There was little difference between the Internet and the regular postal mail system when Saddam Hussein was in power. Emails would be sent to a central monitoring unit which would screen the content and determine whether to forward it on to the intended recipient. According to Ameer, the replies to these emails were also censored and would sometimes take weeks to get through, if ever. As for the few Internet cafes that existed (in hotels), communication was regularly monitored and some websites blocked.
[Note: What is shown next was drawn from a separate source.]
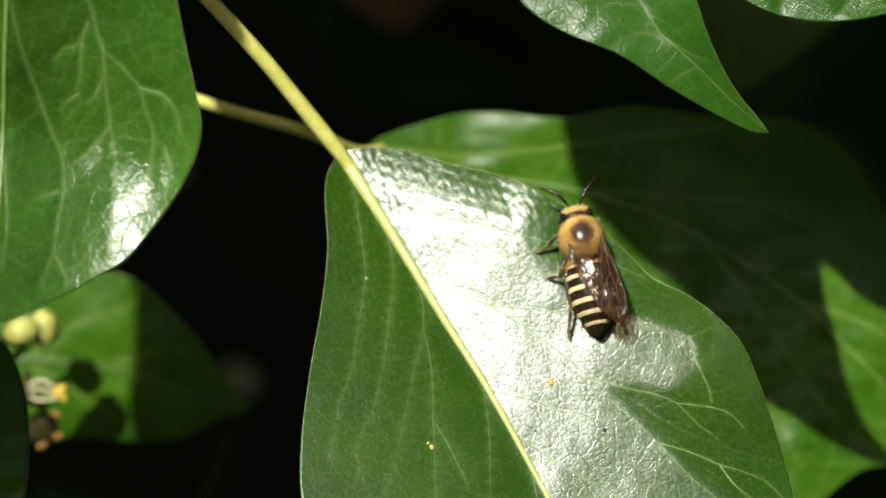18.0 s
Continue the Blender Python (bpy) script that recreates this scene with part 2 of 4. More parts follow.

This recalls the days of the Soviet Union where centralization was also taken to an extreme. As Brafman and Beckstrom note, if someone in Siberia made a phone call to a comrade living just a hundred miles away, the call would be routed through Moscow. In fact, all phone calls were routed through Moscow. Evidently, the Soviets weren’t the first and certainly not the last to impose central control of communication lines. The expression “All roads lead to Rome” reflected the Roman Empire’s highly centralized transportation system, which in a way was also the information super roadway of the day.
Iraq had no mobile phone network prior to the US invasion, and as Ameer notes, even satellite phone were banned. Today, there are three mobile networks and a dozen Internet Service Providers, which means millions of users. And despite the violence, ISPs continue to roll out Internet and modern telephony systems across the war torn country. Is an Iraqi Smart Mob potentially in the making?